Je ne suis pas tout à fait d'accord avec l'argument qui présente Hamlet comme un jeune prince fils de lors du premier acte, il est ici déjà en plein questionnement. L'apparition du spectre s'apparente davantage à une évidence dans le cheminement du personnage qu'à un retournement de situation. Hamlet perd peu a peu tout ce en quoi il croit, finissant nu dans une baignoire, se lavant comme un Macbeth avec ses mains eternellement souillées de sang. Pourtant ici Hamlet n'a pas encore commis de crime mais s'inflige déjà un châtiment de repentance avant le crime. Le conflit freudien avec sa mère vient accentuer les nuances du personnage.
Tout l'opéra tourne, étonnamment, autour d'Hamlet, un baryton. L'oeuvre prend une toute autre dimension, tellement plus profonde, qui nous change des variations des ténors indécis. Stéphane Degout y trouve un de ses plus beaux rôles, il reste presque trois heures sur scène, ne semble pas se fatiguer, devenant de plus en plus distant, violent, presque illuminé. Je l'ai trouvé superbe.
En face, je n'avais pas d'a priori sur Ruiten en Ophélie, et j'ai été charmé par son acte 4 et son adorable chanson sur les willis, qui a capté mon attention pendant ce qui semblait un instant. Une douleur réelle et un air de folie type Lucia sans le décorum. Plus absente lors des premiers actes, elle se dévoile avant de mourir.

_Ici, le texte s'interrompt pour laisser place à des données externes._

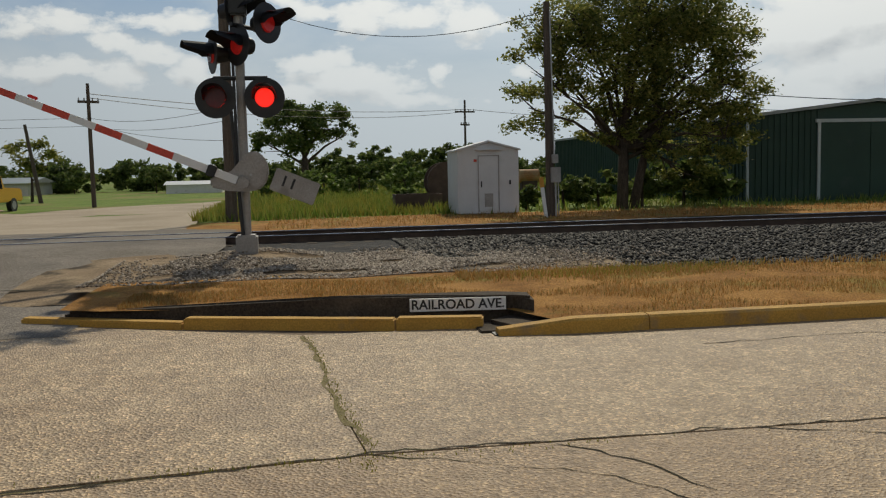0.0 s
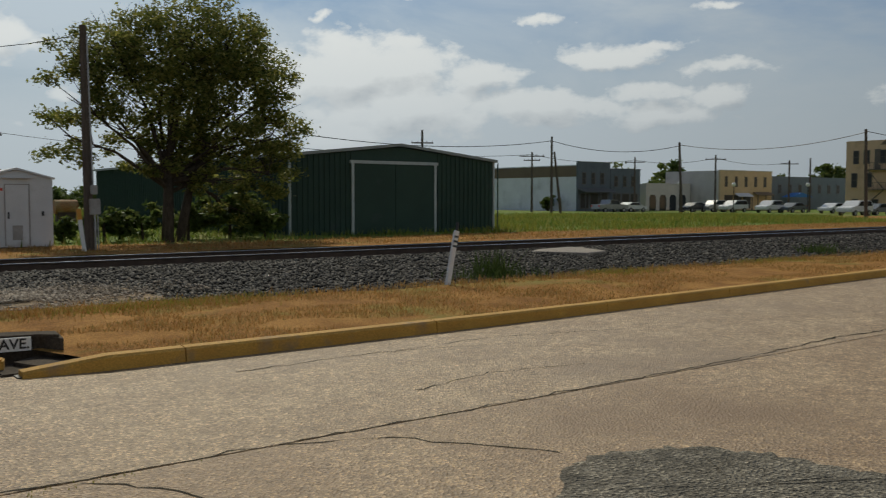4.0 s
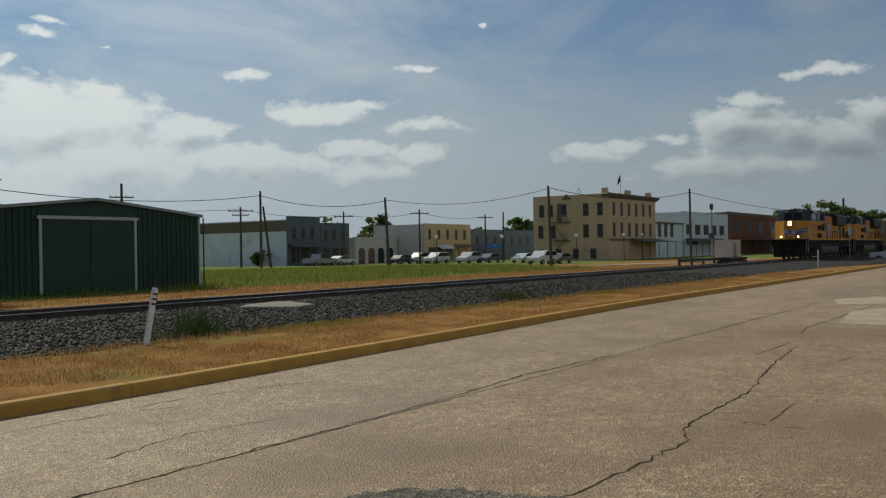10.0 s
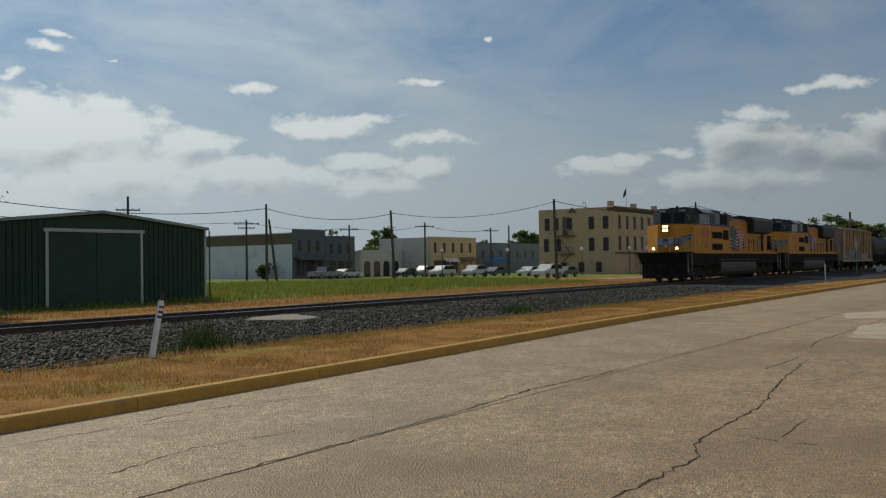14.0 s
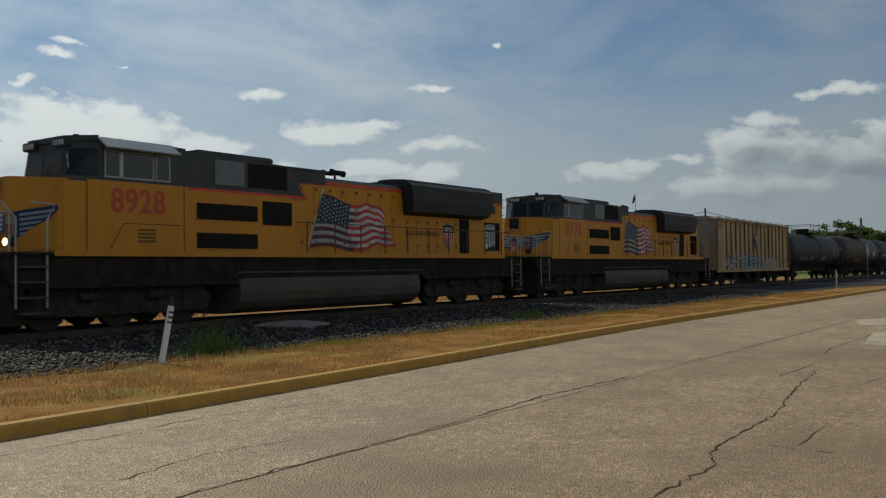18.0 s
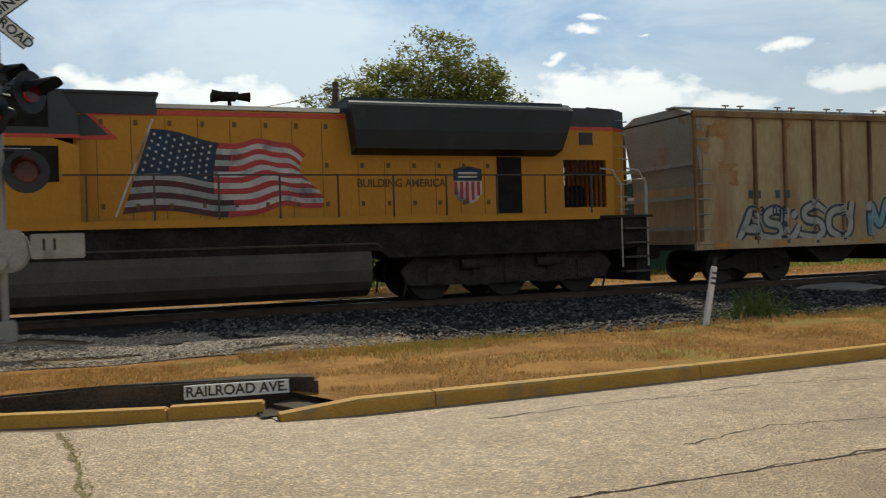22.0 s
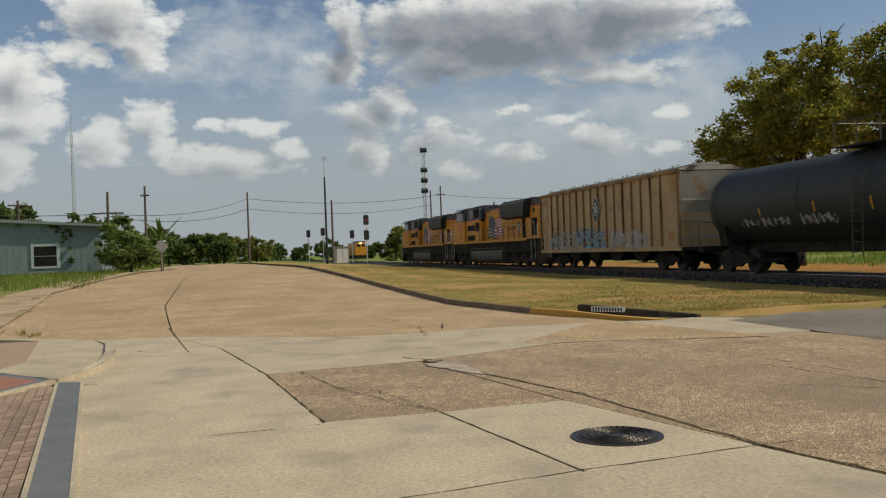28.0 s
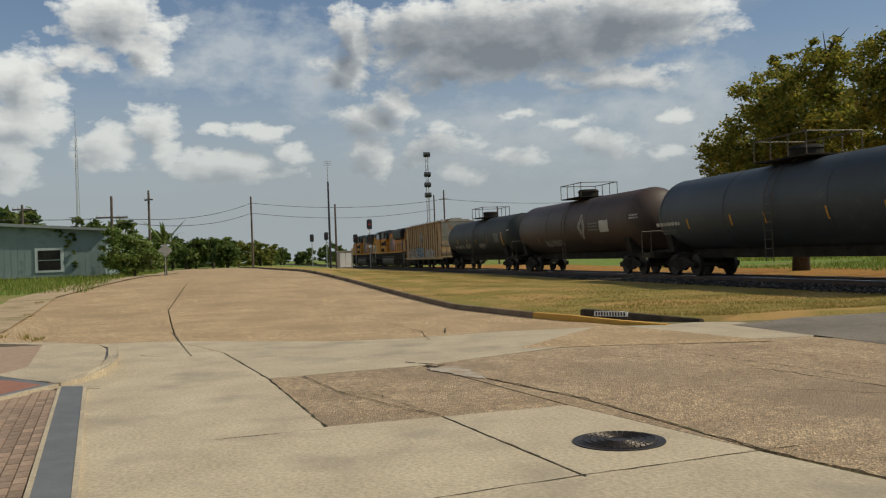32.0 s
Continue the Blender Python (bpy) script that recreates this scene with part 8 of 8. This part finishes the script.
def clutter():
    T = thing("cable_spool", place(5.4, 33.8, 0.2), "rusty round cable spool in the weeds", "spool")
    part("flange", C((0, -0.5, 0.9), (0, -0.42, 0.9), 0.75, 0.75, 24), RAILM, T)
    part("flange", C((0, 0.42, 0.9), (0, 0.5, 0.9), 0.75, 0.75, 24), RAILM, T)
    part("core", C((0, -0.42, 0.9), (0, 0.42, 0.9), 0.4, 0.4, 16), RAILM, T)
    part("cradle", B(-0.6, 0.6, -0.45, 0.45, -0.2, 0.2), RAILM, T)
    T = thing("rusty_bin", place(3.3, 32.0, 0.0), "rusty low steel bin beside the hut", "bin")
    for a in ((0, 1.7, 0, 0.05, 0, 0.7), (0, 1.7, 0.95, 1.0, 0, 0.7), (0, 0.05, 0.05, 0.95, 0, 0.7), (1.65, 1.7, 0.05, 0.95, 0, 0.7), (0.05, 1.65, 0.05, 0.95, 0, 0.05)):
        part("panel", B(*a), RAILM, T)
    T = thing("white_stake", place(7.05, 25.4, 0.03) @ pose(0, 0, 0, 0, -7, 0), "leaning white stake with an orange top", "post")
    part("post", B(-0.05, 0.05, -0.03, 0.03, 0, 0.95), WHITE, T)
    part("top", B(-0.06, 0.06, -0.04, 0.04, 0.95, 1.25), AMB, T, "orange top")
    T = thing("concrete_slab", place(17.2, 16.75, 0.12, 12), "pale concrete slab lying on the ballast", "slab")
    bm = P([(-1.25, 0.35), (-1.15, -0.2), (-0.85, -1.15), (0.2, -1.05), (1.25, 0.35), (1.1, 0.75), (-0.3, 0.75)], 0, 0.08, "z")
    bmesh.ops.bevel(bm, geom=bm.edges[:], offset=0.02, segments=1, affect="EDGES")
    part("block", bm, OLDC, T)
    T = thing("white_scrap", place(-0.2, 44, 0.1), "white scrap lying in the grass", "debris")
    part("heap", P([(-0.5, 0), (0.6, 0), (0.45, 0.35), (0.1, 0.5), (-0.3, 0.4)], -0.2, 0.2), WHITE, T)
    T = thing("white_shed", place(-11.3, 78, 0.0), "low white shed at the edge of the field", "building")
    part("wall", B(0, 4.6, 0, 3, 0, 0.8), WHITE, T)
    part("roof", P([(-0.2, 0.8), (1.5, 1.1), (3.2, 0.8)], -0.2, 4.8, "x"), HUTW, T)
    T = thing("grey_shed", place(-24, 84, 0.0), "low grey shed with a pale roof", "building")
    part("wall", B(-12, 0, 0, 8, 0, 1.2), W_PALE, T)
    part("roof", P([(-0.4, 1.2), (4, 1.7), (8.4, 1.2)], -12.4, 0.4, "x"), ROOFM, T)
    T = thing("orange_tank", place(11.2, 43.6, 0.0), "small rusty orange tank behind the hut", "tank")
    part("shell", C((-0.5, 0, 1.15), (0.5, 0, 1.15), 0.33, 0.33, 18), RUST, T)
    part("stand", B(-0.4, 0.4, -0.25, 0.25, 0, 0.9), RAILM, T)


clutter()


# ---- movement ----
REAR = [(0, 157.0), (4, 147.0), (7, 138.8), (8, 135.8), (9, 132.0), (10, 127.0), (11, 120.8), (12, 113.2), (13, 104.7), (14, 95.1), (14.5, 90.2), (16.5, 69.5), (17, 64.3), (18, 53.9), (19, 43.6), (20, 33.3), (21, 23.15), (22, 12.98), (22.5, 8.1), (23, 3.17), (23.5, -1.84), (24, -6.9), (24.5, -11.97), (25, -17.05), (26, -27.8), (28.5, -56.3), (30, -73.2), (32, -94.0)]


def motions():
    for ob, back in TRAIN:
        walk(ob, [(t, place(s + back, 19.2, 0.3)) for t, s in REAR])
    # the lamps flash turn and turn about: each added shutter, in place of switching, lifts for six tenths of a second,
    # every 1.2 s from its phase on
    for sh, phase in GATE["shutters"]:
        rows = [(0.0, pose(0, -0.135, 0.155, -86 if phase > 0.5 else 0, 0, 0))]
        for i in range(-1, 27):
            for t, a in ((0.0, 0), (0.07, -86), (0.6, -86), (0.67, 0)):
                t += phase + 1.2 * i
                if 0.02 < t < 31.9:
                    rows.append((t, pose(0, -0.135, 0.155, a, 0, 0)))
        rows.append((32.0, rows[-1][1]))
        walk(sh, rows)
    walk(GATE["arm"], [(t, pose(0.0, -0.36, 1.42, 0, a, 0)) for t, a in ((0, 22.6), (0.5, 17.4), (1, 14.7), (1.5, 13.8), (2, 13.0), (2.5, 12.0), (3, 10.6), (5, 4.6), (7, 0.5), (8, 0), (20, 0), (32, 0))])


motions()
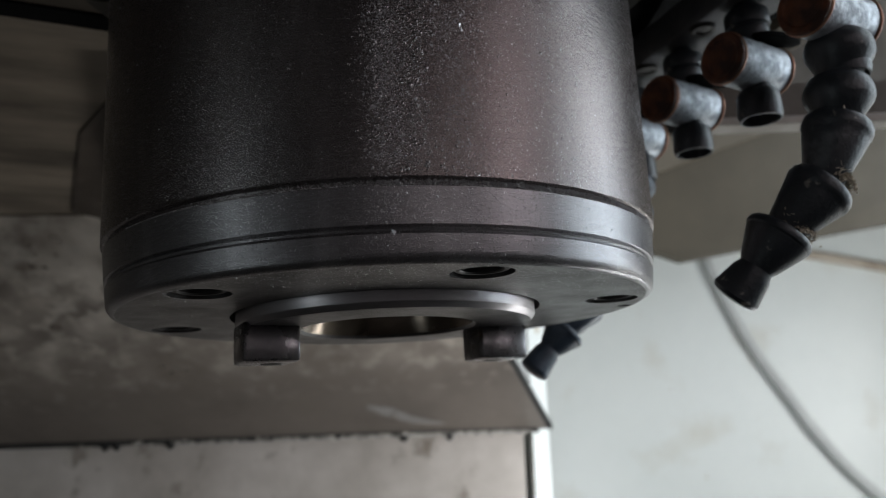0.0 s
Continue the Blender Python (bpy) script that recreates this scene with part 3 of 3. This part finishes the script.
def coolant_valve(centre):
    """A cross-shaped valve: a zinc body with a plug and a ring, black connectors above and below, and a small lever."""
    v = thing("coolant_valve", "mottled zinc coolant valve with a rust orange plug and black connectors", "valve", centre, group="coolant valves")
    turn = Vector((0.87, 0.49, 0.0)).to_track_quat("Z", "Y").to_matrix().to_4x4()
    part("body", lathe([(0.0, -0.0160), (0.0086, -0.0160), (0.0088, -0.0155), (0.0088, 0.0095), (0.0086, 0.0100), (0.0, 0.0100)], 40, m=turn), ZINC, v)
    for z in (-0.0166, 0.0098):
        part("ring", lathe([(0.0085, z), (0.0092, z + 0.0001), (0.0094, z + 0.0006), (0.0092, z + 0.0012), (0.0085, z + 0.0014)], 40, m=turn), COPPER, v, "copper brown ring")
    part("plug", lathe([(0.0, -0.0174), (0.0062, -0.0174), (0.0068, -0.0179), (0.0084, -0.0179), (0.0090, -0.0174), (0.0090, -0.0163), (0.0, -0.0163)], 40, m=turn), RUST, v, "flat rust orange plug")
    part("rear_plug", lathe([(0.0, 0.0158), (0.0050, 0.0156), (0.0062, 0.0148), (0.0062, 0.0110), (0.0, 0.0110)], 32, m=turn), RUST, v, "rust brown plug")
    part("upper_connector", lathe([(0.0050, 0.0065), (0.0050, 0.0078), (0.0068, 0.0082), (0.0072, 0.0090), (0.0072, 0.0136), (0.0068, 0.0142), (0.0068, 0.0148), (0.0077, 0.0152), (0.0079, 0.0158),
                                   (0.0079, 0.0202), (0.0075, 0.0210), (0.0050, 0.0211), (0.0042, 0.0245), (0.0, 0.0245)], 32), HOSE, v, "black plastic connector in two tiers")
    part("outlet", lathe([(0.0050, -0.0065), (0.0050, -0.0090), (0.0066, -0.0096), (0.0074, -0.0112), (0.0077, -0.0180), (0.0072, -0.0200), (0.0066, -0.0201),
                          (0.0063, -0.0190), (0.0060, -0.0110), (0.0, -0.0110)], 32), HOSE, v, "black plastic outlet, open below")
    lever = lathe([(0.0, -0.0012), (0.0036, -0.0012), (0.0042, -0.0006), (0.0042, 0.0006), (0.0036, 0.0012), (0.0, 0.0012)], 24, m=Matrix.Translation((0.0080, -0.0035, 0.0090)) @ Matrix.Rotation(radians(20), 4, "Z") @ Matrix.Diagonal((2.6, 1.0, 1.0, 1.0)))
    part("lever", lever, BLACK, v, "small oval black lever")
    return v


valve = coolant_valve(C2)
for k in (-2, -1, 1):
    copy_thing(valve, Matrix.Translation(C2 + STEP * k))


def hose_segment(name, a, b, big, small, parent, mat, rounded=False):
    """One link of a jointed hose: a rounded shoulder, then a cone down to a narrow neck."""
    h = (Vector(b) - Vector(a)).length
    prof = ([(small * 0.9, -0.10), (big * 0.62, -0.04), (big * 0.86, 0.08), (big * 0.97, 0.24), (big, 0.40), (big * 0.96, 0.52), (big * 0.82, 0.68), (small * 1.15, 0.92), (small, 1.0), (small * 0.9, 1.08)]
            if rounded else
            [(small * 0.8, -0.10), (big * 0.70, -0.07), (big * 0.92, -0.03), (big * 0.985, 0.03), (big, 0.10), (big * 0.99, 0.16), (big * 0.94, 0.20), (big * 0.93, 0.25), (small * 1.12, 0.90), (small, 0.97), (small * 0.9, 1.08)])
    return part(name, lathe([(r, z * h) for r, z in prof], 32, m=along(a, b)), mat, parent)


def jointed_hose(label, links, big, small, tip, tip_big, mat, nozzle_mat):
    hose = thing("coolant_hose", label, "hose", links[0], group="coolant hoses")
    base = Matrix.Translation(-Vector(links[0]))
    at = [base @ Vector(p) for p in links]
    for k, (a, b) in enumerate(zip(at, at[1:])):
        hose_segment("link", a, b, big, small, hose, mat, k < 2)
    a, b = at[-1], base @ Vector(tip)
    h = (b - a).length
    part("nozzle", lathe([(small * 0.9, -0.1 * h), (small, 0.05 * h), (small * 1.15, 0.22 * h), (tip_big * 0.95, 0.72 * h), (tip_big, 0.85 * h), (tip_big * 0.9, 0.97 * h),
                          (tip_big * 0.62, 1.03 * h), (0, 1.06 * h)], 32, m=along(a, b)), nozzle_mat, hose, "short flared nozzle")
    return hose


first = jointed_hose("blue-black jointed plastic coolant hose with tan chip crust", [(0.1462, -0.014, 0.0800), (0.1436, -0.014, 0.0655), (0.1410, -0.014, 0.0505), (0.1330, -0.0135, 0.0311),
                     (0.1196, -0.0105, 0.0180), (0.1114, -0.0085, 0.0079)], 0.0104, 0.0054, (0.1052, -0.0035, -0.0002), 0.0076, HOSE, HOSE)
jointed_hose("blue jointed plastic coolant hose behind the spindle nose", [(0.1095, 0.0880, 0.0670), (0.1065, 0.0865, 0.0550), (0.1040, 0.085, 0.0430), (0.0985, 0.0835, 0.0320), (0.0905, 0.082, 0.0215),
             (0.0800, 0.0795, 0.0115), (0.0705, 0.078, 0.0012), (0.0632, 0.078, -0.0060)], 0.0085, 0.0046, (0.0556, 0.078, -0.0150), 0.0062, HOSE_BLUE, HOSE_BLUE)

# tan crust of chips and coolant on the shaded hose joints
rng = random.Random(7)
bm = bmesh.new()
base = Vector((0.1462, -0.014, 0.0800))
for joint, size in (((0.1408, -0.014, 0.0490), 0.0056), ((0.1350, -0.0138, 0.0335), 0.0058), ((0.1218, -0.011, 0.0192), 0.0058), ((0.1134, -0.009, 0.0100), 0.0052)):
    for k in range(1000):
        a, h = rng.gauss(-0.3, 0.7), rng.gauss(0, 0.0019 if size > 0.0054 else 0.0008)
        r = size - 0.0006 + rng.uniform(0.0, 0.0008) + abs(h) * 0.30
        at = Vector(joint) - base + Vector((r * math.cos(a), r * math.sin(a), h))
        vs = [bm.verts.new(at + Vector((rng.gauss(0, 1), rng.gauss(0, 1), rng.gauss(0, 1))) * 0.00034) for _ in range(5)]
        for f in ((0, 1, 2), (0, 2, 3), (0, 3, 4), (1, 2, 4), (2, 3, 4), (0, 4, 1)):
            bm.faces.new([vs[i] for i in f])
part("chip_crust", bm, GRIME, first, "tan crust of dried chips", smooth=False)

# ---- cable along the white wall ----
tagged(finish("wall_cable", tube([(0.455, 0.895, 0.25), (0.468, 0.892, 0.166), (0.5084, 0.892, 0.0626), (0.552, 0.892, -0.0132), (0.600, 0.892, -0.090), (0.665, 0.892, -0.165), (0.80, 0.892, -0.28)], 0.0078), CABLE),
       "soft grey cable hanging against the white wall", "cable")
tagged(finish("wall_conduit", tube([(0.560, 0.895, 0.196), (0.6336, 0.895, 0.1814), (0.7427, 0.895, 0.1566), (0.90, 0.895, 0.118)], 0.0075), STAINED),
       "brown stained conduit along the white wall", "conduit")
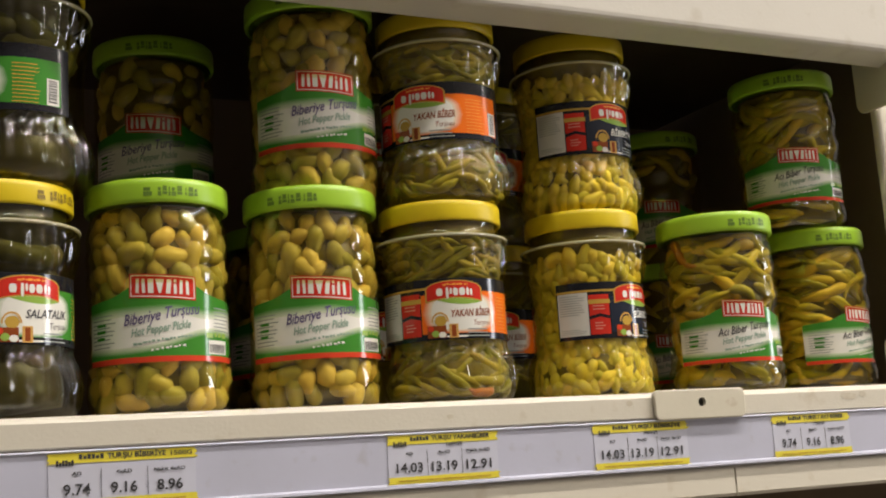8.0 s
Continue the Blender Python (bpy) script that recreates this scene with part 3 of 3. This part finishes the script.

Le second rôle le plus frappant reste néanmoins celui de Gertrude, Larmore a un léger accent mais sa diction reste correcte. Elle reflète la femme pécheresse et meurtrie, je l'ai trouvée magistrale dans son duo avec son fils, parfois avec une voix chancelante. Elle souffre mais ne fait pas pitié, le public est comme Hamlet, il la hait.
Outre ce trio, les autres rôles sont corrects. J'ai préféré la basse du spectre du roi, plus grave d'outre-tombe que celle de Claudius, qui ne réussissait pas à être pleinement méchante.
Durant tout l'opéra, les cendres du feu roi trônent sur le côté, déposées avec soin par Hamlet. Il contemple l'histoire qu'il a indirectement causée. Est ce que toute l'histoire se déroule dans la tête du prince à partir du moment où le grand escalier se décompose? Les créatures qui entrainent Ophélie vers sa tombe proviennent elles des enfers ou de l'imagination infernale d'Hamlet? Tout comme ce spectre au visage d'or qui hante la scène et Hamlet. Enfin les acteurs de la troupe de théâtre sont les doubles parfaits des chanteurs, l'illusion est totale. Et lorsque Hamlet veut attaquer son oncle, c'est son double comédien qui l'en empêche, il se bat contre lui même, et s'étonne finalement à peine ensuite de ne pas avoir pu tuer le roi.
Une sympathique façon de clore l'année lyrique 2013, entre Le Dialogue des Carmélites et cet Hamlet, Py a finalement réussi à me séduire.